(Work required): Show only lines that include "shutter".

(Materials provided):
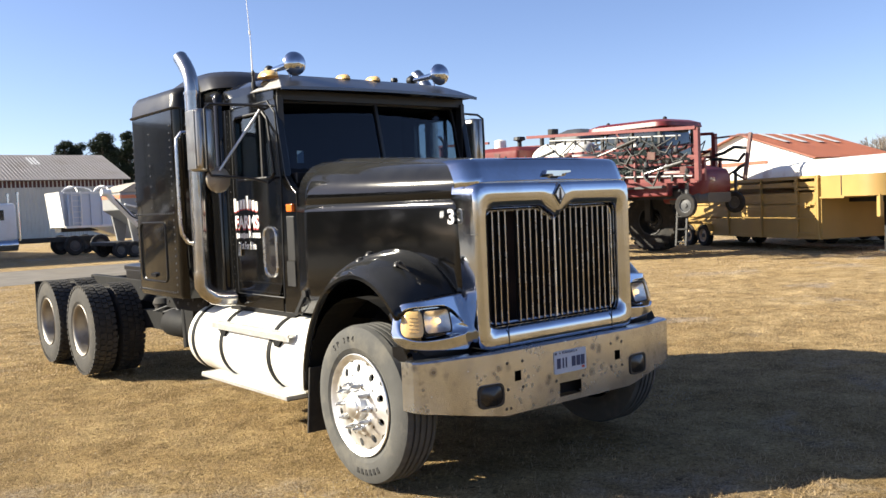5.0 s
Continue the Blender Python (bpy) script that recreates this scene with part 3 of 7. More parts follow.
def wheel_base(s, y, front):
    """One wheel at the origin of its hub."""
    x = s * 1.125
    c = (x, y, 0.5)
    wh = part("wheel", B(), FRAME_BLACK, truck, "polished front wheel with dusty tyre" if front else "dual rear wheel with dished rim")
    bm = B()
    back = -0.12 if front else -0.22
    lathe(bm, [(0.02, s * back), (0.2, s * back), (0.2, s * (back + 0.1)), (0.12, s * (back + 0.12)), (0.02, s * (back + 0.12))], c, "x", 24)
    bm.to_mesh(wh.data)
    bm.free()
    return wh, c


for s in (-1, 1):
    wh, c = wheel_base(s, WC[0] - 0.05, True)
    bm = B()
    lathe(bm, [(r, s * h) for r, h in tyre_profile(0.538, 0.285, bead=0.332)], c, "x", 72)
    part("tyre", fix(bm), RUBBER, wh, "dusty ribbed steer tyre", smooth=True, angle=40)
    bm = B()
    lathe(bm, [(0.306, s * -0.10), (0.311, s * 0.06), (0.325, s * 0.10), (0.342, s * 0.125), (0.348, s * 0.133), (0.343, s * 0.139), (0.332, s * 0.135), (0.316, s * 0.117), (0.3, s * 0.112)], c, "x", 64)
    disc_with_holes(bm, 0.2, 0.3, 0.135, 0.112, 10, 0.029, s, c)
    lathe(bm, [(0.2, s * 0.135), (0.19, s * 0.139), (0.105, s * 0.139), (0.1, s * 0.13)], c, "x", 64)
    rim = part("rim", fix(bm), ALU, wh, "polished aluminium rim with ten hand holes", smooth=True, angle=35)
    bm = B()
    lathe(bm, [(0.1, s * 0.125), (0.1, s * 0.16), (0.092, s * 0.178), (0.07, s * 0.188), (0.066, s * 0.2), (0.05, s * 0.21), (0.0, s * 0.214)], c, "x", 32)
    part("hub_cap", fix(bm), ALU, wh, smooth=True)
    for k in range(10):
        a = 2 * math.pi * k / 10
        p = (c[0], c[1] + 0.148 * math.cos(a), c[2] + 0.148 * math.sin(a))
        bm = B()
        lathe(bm, [(0.027, s * 0.138), (0.027, s * 0.147), (0.019, s * 0.151), (0.018, s * 0.185), (0.012, s * 0.198), (0.006, s * 0.225), (0.0, s * 0.23)], p, "x", 12)
        part("lug_cover", fix(bm), LUG, wh, smooth=True)
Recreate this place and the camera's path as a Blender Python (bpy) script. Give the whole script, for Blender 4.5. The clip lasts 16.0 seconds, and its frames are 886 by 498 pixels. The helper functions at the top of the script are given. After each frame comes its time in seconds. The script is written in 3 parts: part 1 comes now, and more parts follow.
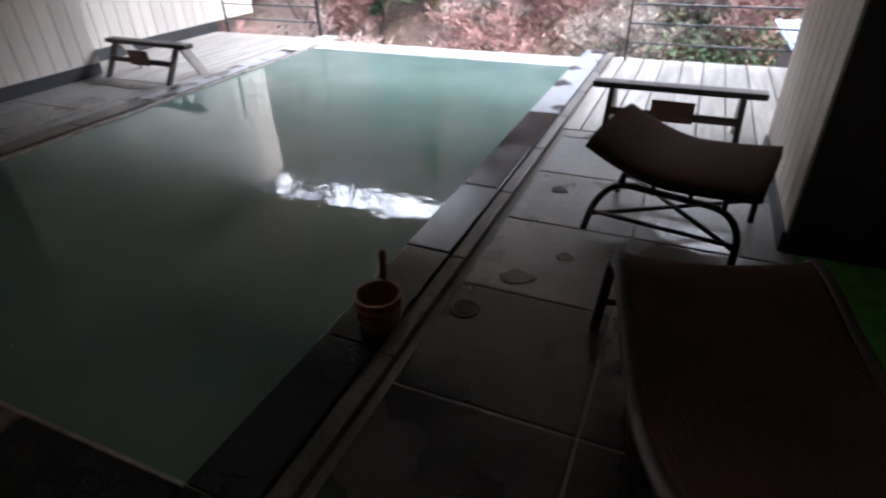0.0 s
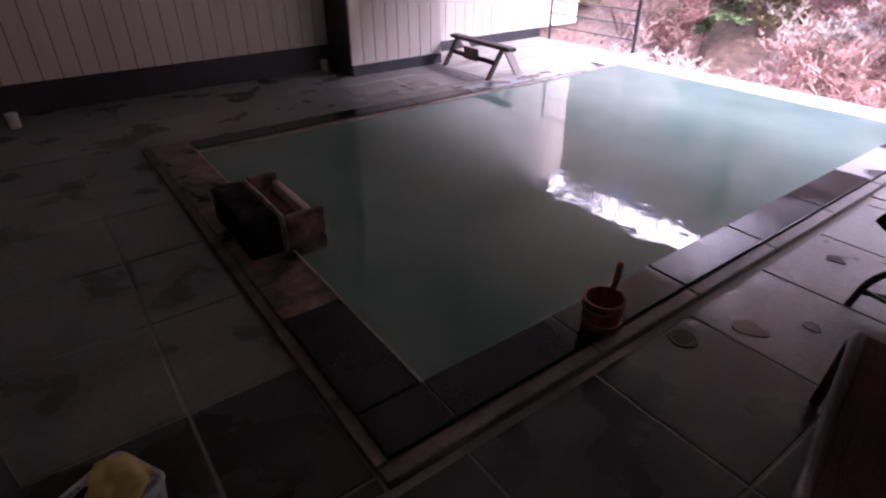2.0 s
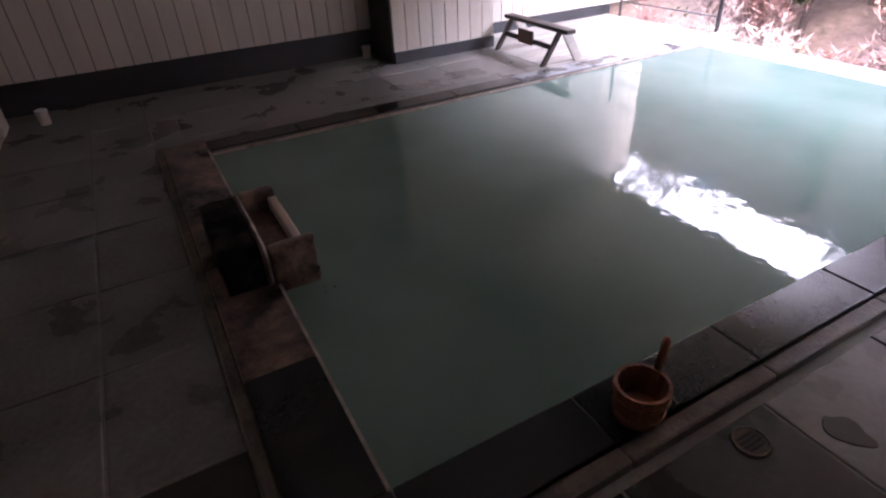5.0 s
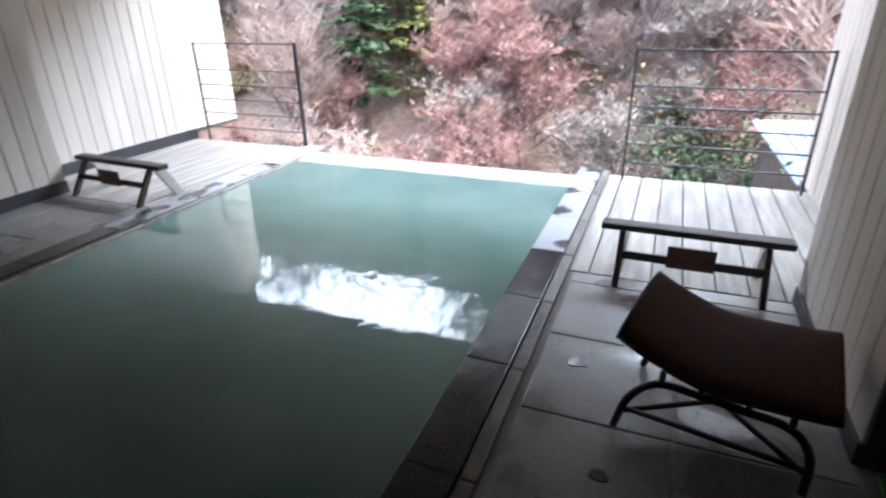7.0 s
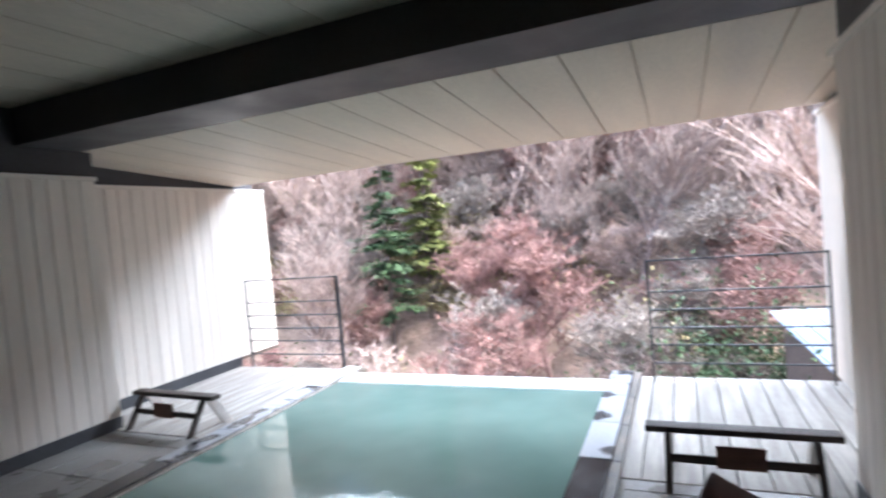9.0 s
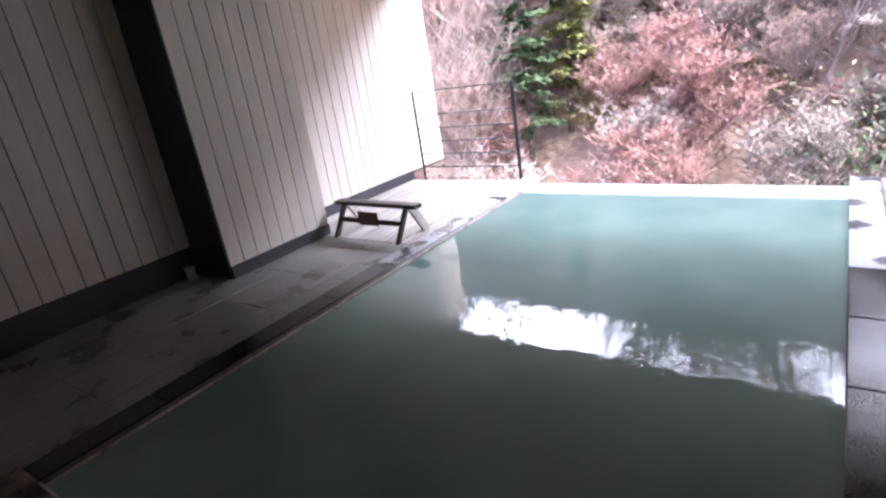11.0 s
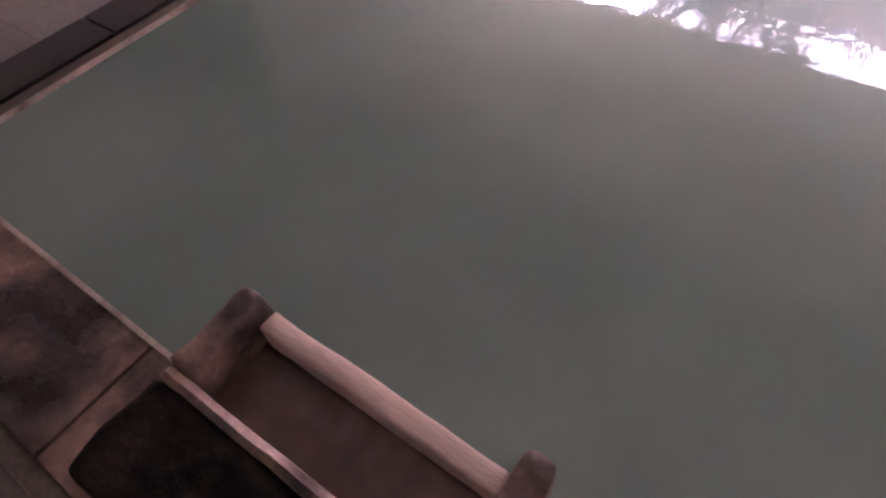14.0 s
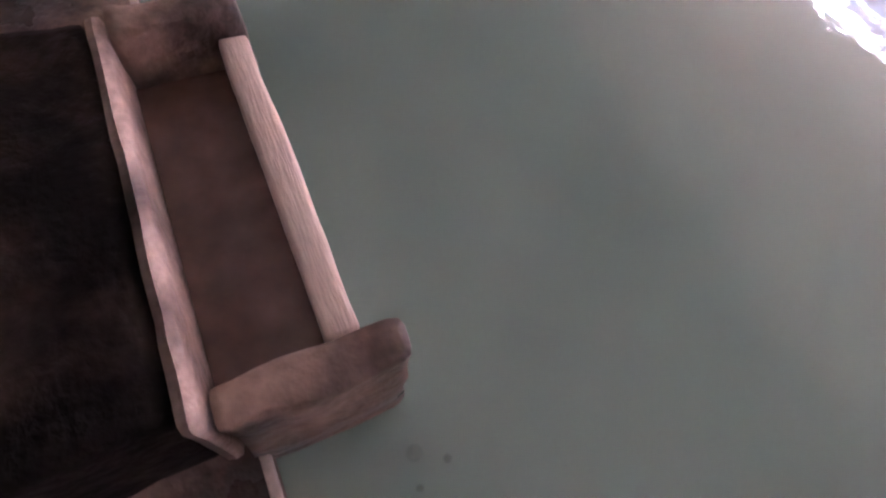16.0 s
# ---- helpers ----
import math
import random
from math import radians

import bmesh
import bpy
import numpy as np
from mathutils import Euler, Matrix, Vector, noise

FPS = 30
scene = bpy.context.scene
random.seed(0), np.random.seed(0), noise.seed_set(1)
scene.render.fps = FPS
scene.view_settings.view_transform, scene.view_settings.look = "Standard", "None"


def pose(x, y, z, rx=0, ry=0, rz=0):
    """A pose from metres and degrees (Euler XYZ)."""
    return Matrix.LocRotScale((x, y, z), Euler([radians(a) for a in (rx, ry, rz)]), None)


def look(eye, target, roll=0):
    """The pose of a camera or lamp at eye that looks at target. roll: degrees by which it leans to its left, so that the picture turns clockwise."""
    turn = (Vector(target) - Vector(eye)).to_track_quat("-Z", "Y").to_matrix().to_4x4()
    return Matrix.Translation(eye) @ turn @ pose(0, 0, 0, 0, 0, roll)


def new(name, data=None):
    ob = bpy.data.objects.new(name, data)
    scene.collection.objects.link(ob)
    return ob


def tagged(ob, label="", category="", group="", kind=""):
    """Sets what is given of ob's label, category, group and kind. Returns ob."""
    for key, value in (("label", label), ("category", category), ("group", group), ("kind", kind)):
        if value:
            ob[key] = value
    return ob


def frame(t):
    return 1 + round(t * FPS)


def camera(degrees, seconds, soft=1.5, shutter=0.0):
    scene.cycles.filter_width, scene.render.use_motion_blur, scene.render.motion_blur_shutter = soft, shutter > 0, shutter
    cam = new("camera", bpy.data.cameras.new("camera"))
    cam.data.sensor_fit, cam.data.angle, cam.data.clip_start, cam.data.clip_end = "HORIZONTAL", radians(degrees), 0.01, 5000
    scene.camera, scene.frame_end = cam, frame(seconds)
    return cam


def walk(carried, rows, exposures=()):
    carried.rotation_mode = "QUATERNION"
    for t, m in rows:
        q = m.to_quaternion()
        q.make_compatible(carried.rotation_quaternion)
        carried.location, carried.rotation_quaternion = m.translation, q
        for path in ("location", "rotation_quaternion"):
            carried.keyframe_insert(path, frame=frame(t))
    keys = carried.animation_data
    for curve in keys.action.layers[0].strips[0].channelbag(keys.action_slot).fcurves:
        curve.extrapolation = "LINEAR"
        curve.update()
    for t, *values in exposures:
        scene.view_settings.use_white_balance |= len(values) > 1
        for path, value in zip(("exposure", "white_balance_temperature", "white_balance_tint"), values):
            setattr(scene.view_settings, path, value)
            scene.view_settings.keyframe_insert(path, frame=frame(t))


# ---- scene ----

(Solution for this exercise):
def camera(degrees, seconds, soft=1.5, shutter=0.0):
    scene.cycles.filter_width, scene.render.use_motion_blur, scene.render.motion_blur_shutter = soft, shutter > 0, shutter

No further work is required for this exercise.